Paul: Exactly, it wasn't so much that we were coming to take over their city, but rather them wanting to come work with us. They wanted to see what the Tippling Bros. were doing. When we first opened in Chicago, many industry people commented on how we had assembled the best bartenders they knew in Chicago.

The idea behind Double A was to build this cozy basement lounge. In our brainstorming sessions, Tad and I had the idea of building a "chefs worktable" for bartenders, thus removing the bar all together (or barrier, if you will) between guests and mixologists. What we ended with was the inside-out bar.

And what we got was a serious case study in sociology. It's quite amusing to see the first-time patron. They're not sure how to proceed or where to order. On the other hand, once they do get it, it does pose some logistical problems for service.

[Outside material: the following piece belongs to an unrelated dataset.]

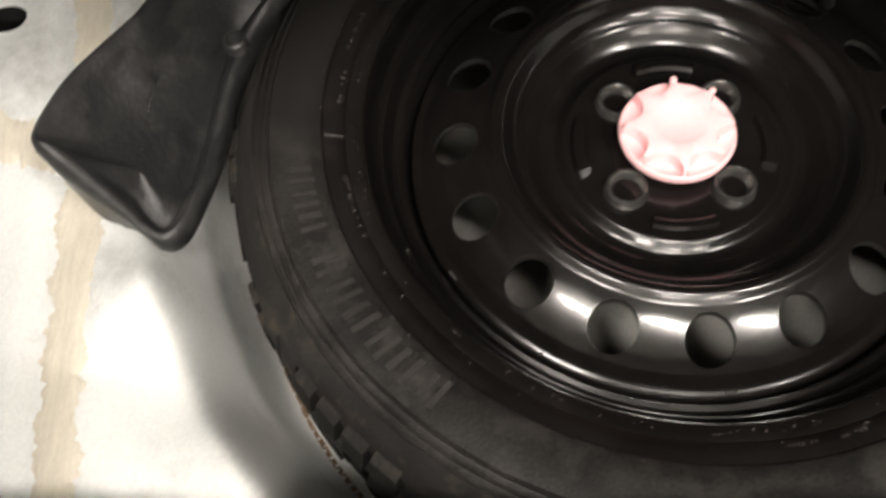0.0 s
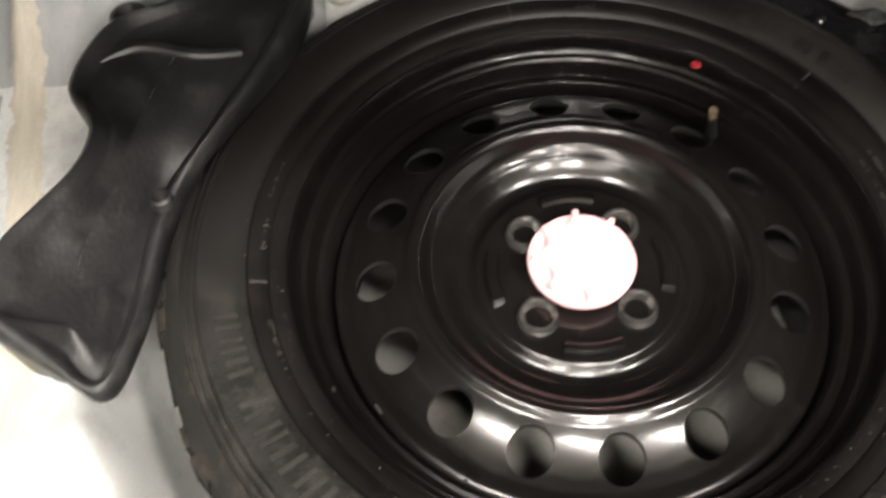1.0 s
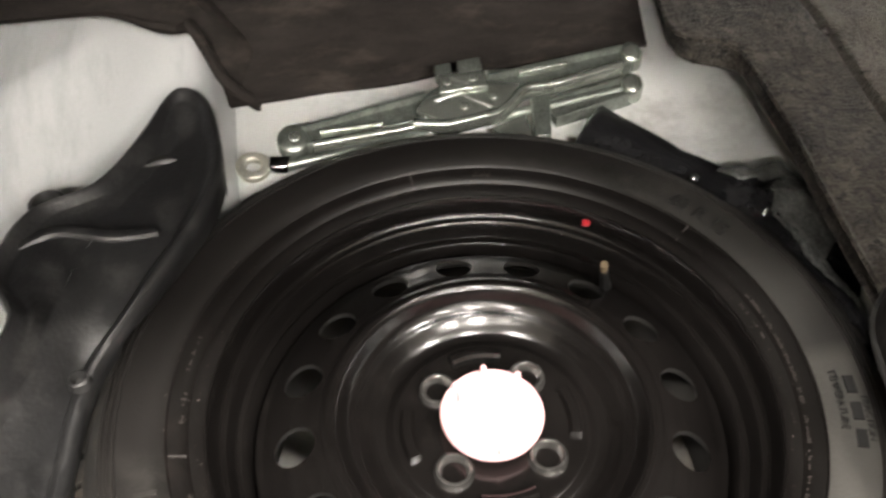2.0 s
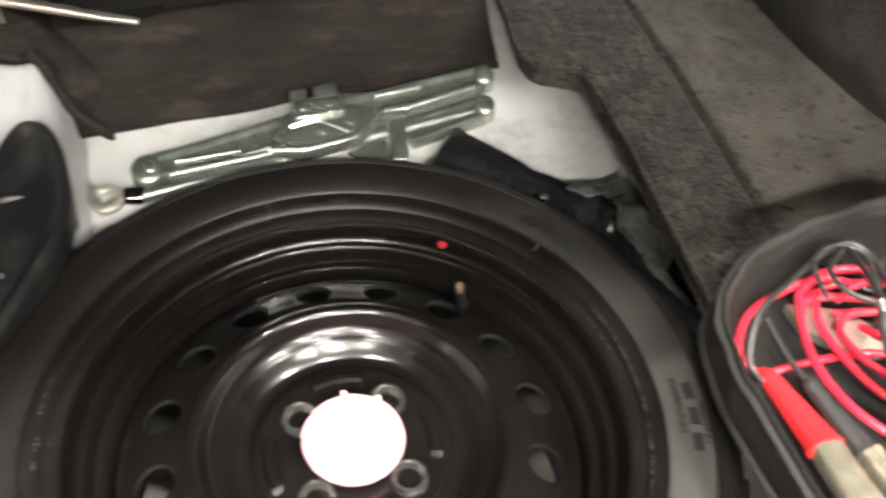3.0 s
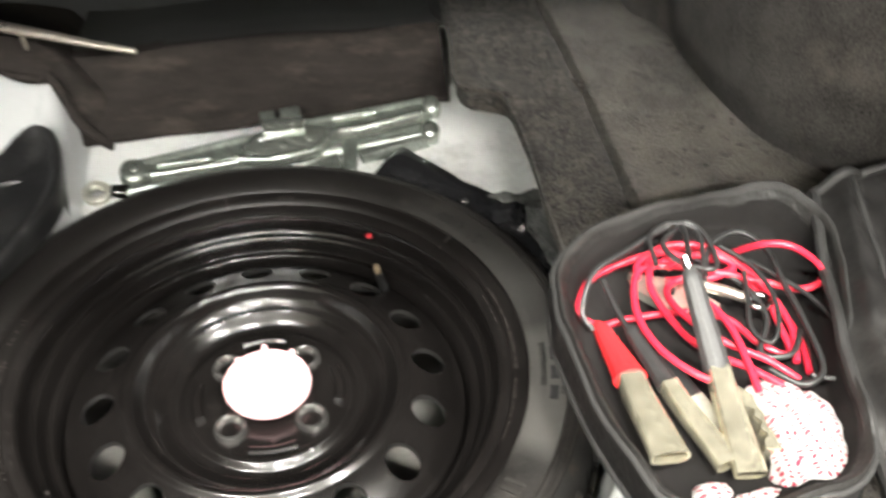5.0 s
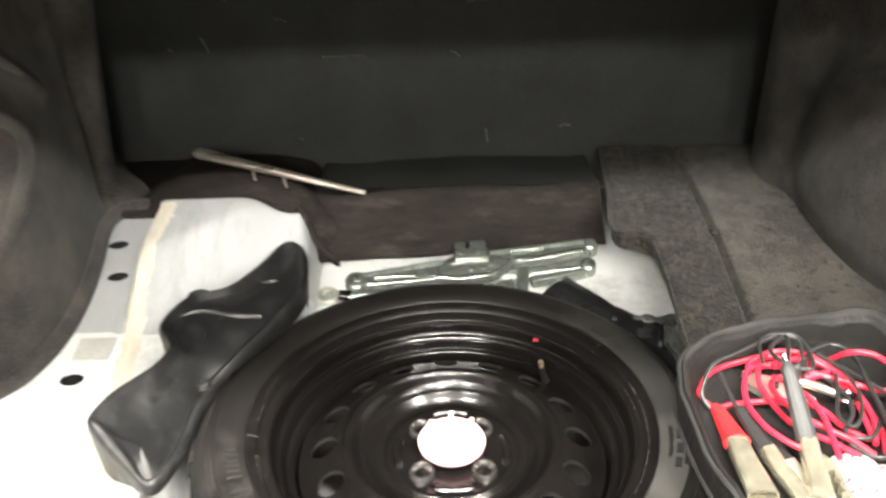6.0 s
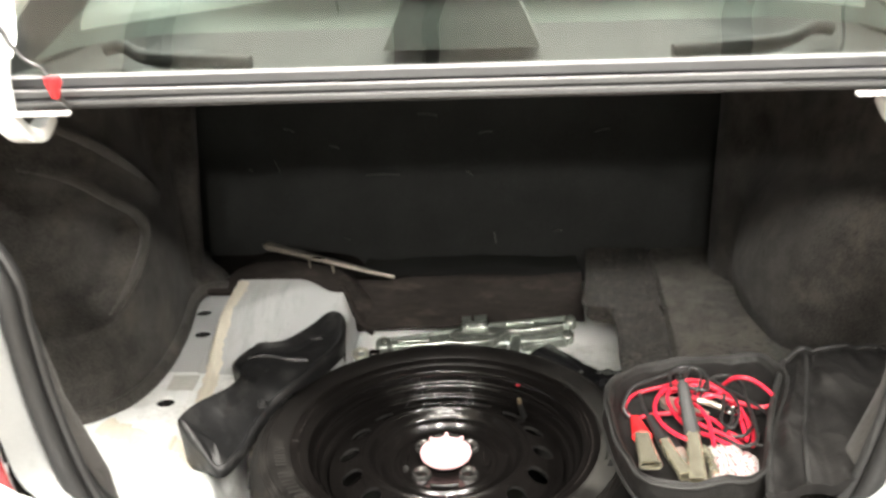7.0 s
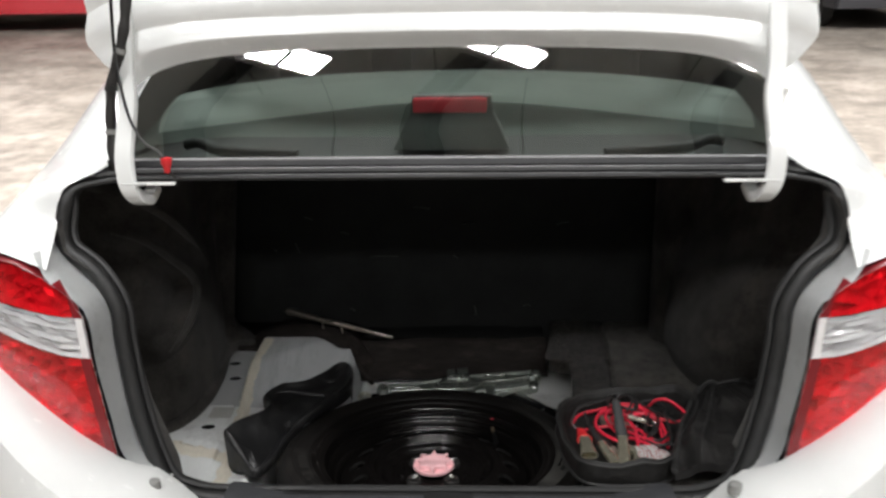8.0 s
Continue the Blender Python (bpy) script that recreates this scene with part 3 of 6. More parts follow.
for k in range(90):
    a = radians(190 + k * 0.75)
    r = 0.3045 + 0.0015 * noise.noise(Vector((k * 0.21, 0, 0)))
    w = 0.0018 + 0.0014 * noise.noise(Vector((k * 0.37, 4, 0)))
    row = []
    for s in (-1, 0, 1):
        x, y = (r + s * w) * math.cos(a), (r + s * w) * math.sin(a)
        row.append((x, y, pan_z(x, y) + 0.0012))
    rows.append(row)
bridge(bm, rows, closed=False)
part("rust_streak", bm, RUST, car, "brown rust along the well's edge")

# the opening's edge, left half, from the sill up to the shelf
LOOP = [(-0.20, -0.318, 0.757), (-0.30, -0.317, 0.757), (-0.365, -0.314, 0.762), (-0.41, -0.31, 0.79), (-0.448, -0.29, 0.895),
        (-0.467, -0.275, 1.00), (-0.474, -0.268, 1.06), (-0.506, -0.26, 1.113), (-0.550, -0.25, 1.148), (-0.556, -0.24, 1.19),
        (-0.540, -0.230, 1.234), (-0.495, -0.212, 1.246), (-0.44, -0.197, 1.247), (-0.30, -0.194, 1.247)]
loop_left = spline(LOOP, n=6)
loop_all = loop_left + [mirror_x(p) for p in reversed(loop_left)]
loop_dense = []
for p, q in zip(loop_all, loop_all[1:] + loop_all[:1]):
    steps = max(1, int((q - p).length / 0.03))
    loop_dense += [p.lerp(q, k / steps) for k in range(steps)]


def loop_shift(pts, out, back):
    """The opening's edge moved outwards in its plane, and backwards."""
    mid = Vector((CX, -0.26, 1.02))
    res = []
    for i, p in enumerate(pts):
        d = pts[(i + 1) % len(pts)] - pts[i - 1]
        nrm = Vector((d.z, 0, -d.x)).normalized()
        if nrm.dot(Vector((p.x - mid.x, 0, p.z - mid.z))) < 0:
            nrm.negate()
        res.append(p + nrm * out + Vector((0, back, 0)))
    return res


bm = bmesh.new()
tube(bm, loop_dense, lambda t: 0.0118 - 0.0073 * sstep(1.215, 1.245, loop_dense[round(t * (len(loop_dense) - 1))].z), 10, closed=True)
seal = part("boot_seal", bm, SEAL, car, "dark rubber seal round the boot opening")
bm = bmesh.new()
tube(bm, [a.lerp(b, sstep(1.2, 1.245, c.z)) for a, b, c in zip(loop_shift(loop_dense, -0.013, 0.012), loop_shift(loop_dense, -0.001, 0.012), loop_dense)], lambda t: 0.006 - 0.004 * sstep(1.215, 1.245, loop_dense[round(t * (len(loop_dense) - 1))].z), 8, closed=True)
part("seal_lip", bm, SEAL, seal)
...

In the parlance of our times, some patrons are "all up the bartender's grill." This has led us to closing off an area by the bartenders, thus creating "off limit" areas during our busier times. The good thing about it is that we now have the Super VIP space.

GB: Tad, what is Paul's best cocktail?

Tad: Paul's big gun is one called the Chu-cumber. Divine. While I have gleaned that it contains shochu and cucumber, Paul is a man of intrigue and mystery and has yet to divulge the remaining ingredients. I have wondered about his frequent trips to the mountains of Tibet.

GB: Paul, what's the best cocktail Tad has concocted?

Paul: You never come across a dud with him. Let me put it this way: I don't really try to work on creating cocktails anymore, not when your business partner is the master mixologist. If you can't beat them, they say. I'll only chime in when asked.

After three years of working together, Tad still amazes me with his skills. He's able to create recipes for cocktails, with exact measurements mind you, in his head using the oddest combination of ingredient for can possibly imagine and they taste balanced and flavorful. Maybe this is the reason why he does his best work last minute.

I personally like to be prepared and try have my work done as far ahead as I can. So if we are working on a project that has an extensive cocktail list, I'll pester him for weeks about cocktail recipes. To this day, he's never handed in a single recipe till hours before they are due to a client. I can tell you he definitely was the kid in school who wrote all his papers the night before they were due and still got A's, though he refuses to broach this subject whenever I bring it up.

And don't get me started on his other bartending skills: effortlessly charming and a true master of hospitality.